Screening Log: Pabst! Blue! Ribbon! Edition


            I promise a big screening log next week (it’s a great week for movies in NYC), especially given that this week is my smallest list yet. Part of this, as you’ll see, was that I visited Austin and spent more time at the bar than the multiplex, though I did visit the famous Alamo Drafthouse. I was nervous about a waiter running through the film, but it turned out to be no less annoying as any general than your usual crowd at a movie theater, actually less (though it was a bit annoying to rummage through my wallet for a 5-dollar bill while the movie played). However, I drank a Pabst Blue Ribbon during Blue Velvet—how do you beat that?

-Blue Velvet, 1986. Directed by David Lynch. 35mm projection at the Alamo Drafthouse (6th Street).
-Kuroneko, 1968. Directed by Kaneto Shindô. 35mm projection at Anthology Film Archives. 

The Deep Blue Sea: A Romance Untamed


The Deep Blue Sea
Directed By: Terrence Davies
Written By: Terrence Davies, adapted from the play by Terrence Rattigan
Starring: Rachel Weisz, Tom Hiddleston, Simon Russell Beale, and Ann Mitchell
Director of Photography: Florian Hoffmeister, Editor: David Charap, Production Designer: James Merifield

            With the cinema of Terrence Davies, sometimes all it takes is one shot. The British director can say it all with one marvelous stroke of cinematic precision. In his latest feature, The Deep Blue Sea, it comes quite early. During the film’s abstract, almost wordless prologue, we see at one point the camera swirl around lovers Hester and Freddie, naked in bed, their bodies so perfectly aligned, they look like two puzzle pieces coming together. Halfway through the shot, Davies slowly cross-dissolves to the exact same shot, except we are back in the present, and Hester is alone. At this point, we don’t know what has happened to Freddie, but we can feel the tremendous sadness behind the eyes of Hester. She exalts a loss, which we learn is not one of physical proportions, but actually metaphysical; A love that simply cannot be kindled, with no hope of coming back.

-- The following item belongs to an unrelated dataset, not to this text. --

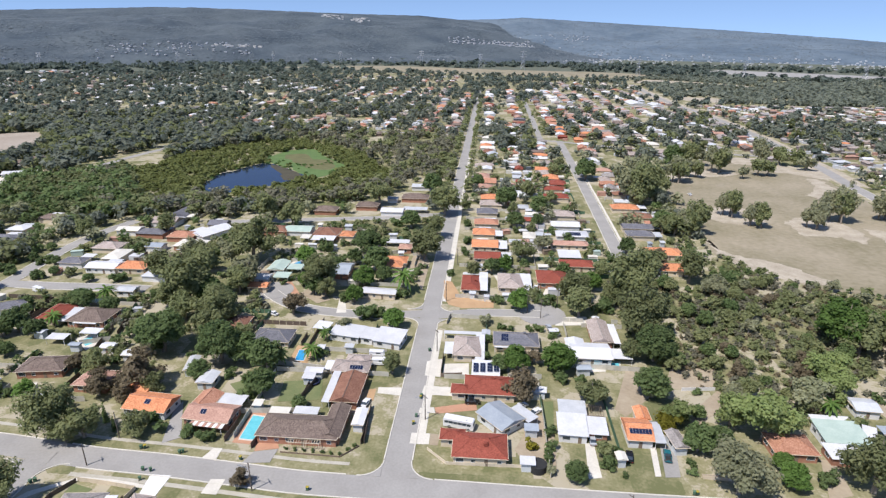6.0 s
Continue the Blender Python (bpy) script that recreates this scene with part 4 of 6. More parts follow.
house(-470, 85, 8, ("hip", "grey_tile", "cream", 0, 0, 18, 11))
solid("dirt_lot", Shape().slab(blob([(-690, 352), (-662, 394), (-660, 430), (-700, 455), (-734, 428), (-737, 395)], 8, 3, 31), 0.06, 0.3), "ochre", "cleared building lot of orange dirt", "dirt lot", "structure")
solid("works_yard", Shape().slab(blob([(-1190, 370), (-1130, 375), (-1090, 420), (-1085, 490), (-1130, 500), (-1175, 450)], 12, 3, 32), 0.06, 0.3), "concrete", "pale paved works yard", "works yard", "structure")
solid("playing_field", Shape().slab(blob([(-640, 196), (-612, 200), (-608, 222), (-636, 220)], 6, 2, 33), 0.05, 0.3), "lawn", "small green playing field", "field", "structure")
solid("works_yard", Shape().slab(blob([(-1338, 595), (-1218, 606), (-1175, 660), (-1300, 676)], 12, 3, 35), 0.06, 0.3), "concrete", "pale paved works yard", "works yard", "structure")
solid("playing_field", Shape().slab(blob([(-1340, 1140), (-1290, 1140), (-1220, 1260), (-1250, 1300), (-1300, 1230)], 14, 3, 36), 0.05, 0.3), "lawn", "green playing field below the hills", "field", "structure")
yard_rng = random.Random(41)
for i in range(9):
    house(-1170 + i * 9 + yard_rng.uniform(-4, 4), 392 + i * 10 + yard_rng.uniform(-14, 14), 25, ("gable", "white_metal", "white", 0, 0, yard_rng.uniform(14, 30), yard_rng.uniform(10, 16)), name="warehouse", category="warehouse", label="pale warehouse with a white sheet metal roof in a yard", detail=False)


# Trees and shrubs placed and sized to fit the camera's view
tree("rust", 33.7, 36.5, 4.8)
tree("bright", 45.9, 54.6, 5.5)
tree("shrub", 46.4, 47.3, 2.7)
tree("gum", 54.5, 35.3, 4.7)
tree("shrub", 52.8, 48.4, 1.8)
tree("bright", 32.3, 52.8, 4.1)
tree("deep", 26.8, 52.6, 2.8)
tree("rust", 38.1, 58.1, 2.7)
tree("deep", 73.2, 41.8, 5.3)
tree("yellow", 72.7, 26.4, 3.8)
tree("lime_gum", 77.5, 29.0, 4.3)
tree("shrub", 87.8, 44.4, 1.6)
tree("deep", 83.8, 32.3, 2.1)
tree("deep", 79.0, 17.5, 4.0)
tree("deep", 84.5, 18.7, 3.6)
tree("yellow", 35.1, 14.8, 2.0)
tree("shrub", 39.8, 20.5, 1.9)
tree("shrub", 39.7, 14.2, 1.9)
tree("shrub", 38.9, 9.9, 1.7)
tree("grey_shrub", 39.0, 6.0, 1.7)
tree("deep", 45.1, 4.0, 2.8)
tree("gum", 54.0, 13.2, 2.4)
tree("shrub", 54.1, 9.5, 2.4)
tree("shrub", 57.0, 14.1, 1.8)
tree("shrub", 57.9, 6.5, 1.0)
tree("shrub", 75.5, 12.2, 1.4)
tree("shrub", 74.9, 8.1, 1.4)
tree("lime_gum", 98.7, 24.1, 8.6)
tree("lime_gum", 92.1, 30.0, 4.7)
tree("gum_grey", 84.2, 2.9, 6.8)
tree("gum_grey", 117.1, 39.9, 5.8)
tree("lime_gum", 129.4, 52.0, 6.6)
tree("bright", 149.7, 80.6, 9.2)
tree("lime_gum", 130.0, 46.0, 4.8)
tree("bright", 98.6, 12.2, 2.7)
tree("bright", 98.3, 5.4, 3.1)
tree("palm", 121.6, 35.1, 2.9)
tree("gum", 80.1, 108.8, 9.9)
tree("gum", 78.8, 76.7, 8.6)
tree("deep", 79.3, 63.6, 6.8)
tree("gum", 58.7, 110.3, 6.6)
tree("bright", 67.2, 121.2, 4.4)
tree("gum", 58.5, 95.0, 6.2)
tree("shrub", 68.3, 99.0, 4.5)
tree("shrub", 58.3, 78.1, 3.5)
tree("shrub", 46.5, 76.6, 2.1)
tree("shrub", 41.8, 81.0, 1.9)
tree("shrub", 38.1, 81.8, 1.7)
tree("shrub", 28.6, 81.5, 1.7)
tree("shrub", 31.3, 81.3, 1.5)
tree("grey_shrub", 21.8, 84.3, 3.0)
tree("bright", 35.0, 98.7, 4.3)
tree("shrub", 26.6, 104.5, 2.8)
tree("shrub", 8.8, 120.4, 2.5)
tree("gum", 16.4, 129.1, 3.7)
tree("deep", 24.3, 136.2, 3.8)
tree("bright", 30.1, 138.2, 3.7)
tree("shrub", 6.0, 132.5, 2.1)
tree("gum", 39.5, 152.7, 5.8)
tree("gum_grey", 50.3, 168.0, 4.6)
tree("deep", 37.5, 205.8, 5.1)
tree("shrub", 11.5, 176.3, 3.0)
tree("shrub", 9.6, 205.9, 2.9)
tree("deep", 53.1, 233.4, 5.5)
tree("gum", 63.0, 258.7, 4.2)
tree("deep", 33.4, 246.8, 6.9)
tree("gum", 96.3, 140.2, 6.7)
tree("gum", 119.7, 203.3, 5.1)
tree("deep", 92.4, 167.4, 4.2)
tree("rust", 105.6, 155.3, 3.8)
tree("gum", 116.9, 5.6, 7.1)
tree("gum", 139.0, 8.2, 5.8)
tree("shrub", 106.1, 7.3, 2.7)
tree("bright", 98.2, 6.4, 3.1)
tree("bright", 98.5, 12.7, 2.3)
tree("bright", 170.9, 77.7, 9.2)
tree("gum", 181.7, 61.5, 5.1, 1.24)
tree("gum_grey", 175.8, 60.0, 4.4, 1.35)
tree("gum", 180.8, 57.0, 4.5, 1.37)
tree("gum", 159.5, 60.6, 7.5)
tree("gum", 184.7, 37.0, 4.3, 1.31)
tree("gum_grey", 178.7, 34.9, 4.9, 1.42)
tree("gum", 181.3, 31.9, 4.5, 1.23)
tree("gum", 176.0, 10.0, 6.1)
tree("bright", 181.8, 13.5, 5.5)
tree("deep", 201.0, 37.7, 5.2)
tree("bright", 204.7, 32.3, 6.5)
tree("gum", 175.9, 21.8, 4.8)
tree("gum_grey", 119.1, -7.7, 2.9)
tree("gum_grey", 112.0, -12.3, 2.3)
tree("bright", 115.5, -16.0, 2.1)
tree("gum_grey", 121.8, -13.7, 3.2)
tree("bright", 112.4, -18.3, 1.7)
tree("deep", 139.3, -5.9, 1.7)
tree("deep", 157.6, -6.6, 1.9)
tree("bright", 161.0, -12.1, 3.6)
tree("shrub", 129.4, -13.7, 1.8)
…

            And in his first narrative film in over a decade, Davies captures the sublime, devastating tragedy of love in this adaptation of the play by Terrence Rafferty set in 1950s London. Davies has often been an autobiographical filmmaker—his first two features, Distant Voices, Still Lives and The Long Day Closes, play more like memory totems (as does his 2008 essay film, Of Time and the City). You get the sense that there is still some of Davies’s past creeping into The Deep Blue Sea through the background visuals, but most of the film is dedicated to these characters, which Davies inhabits with beauty, and devastating emotions in this day long narrative.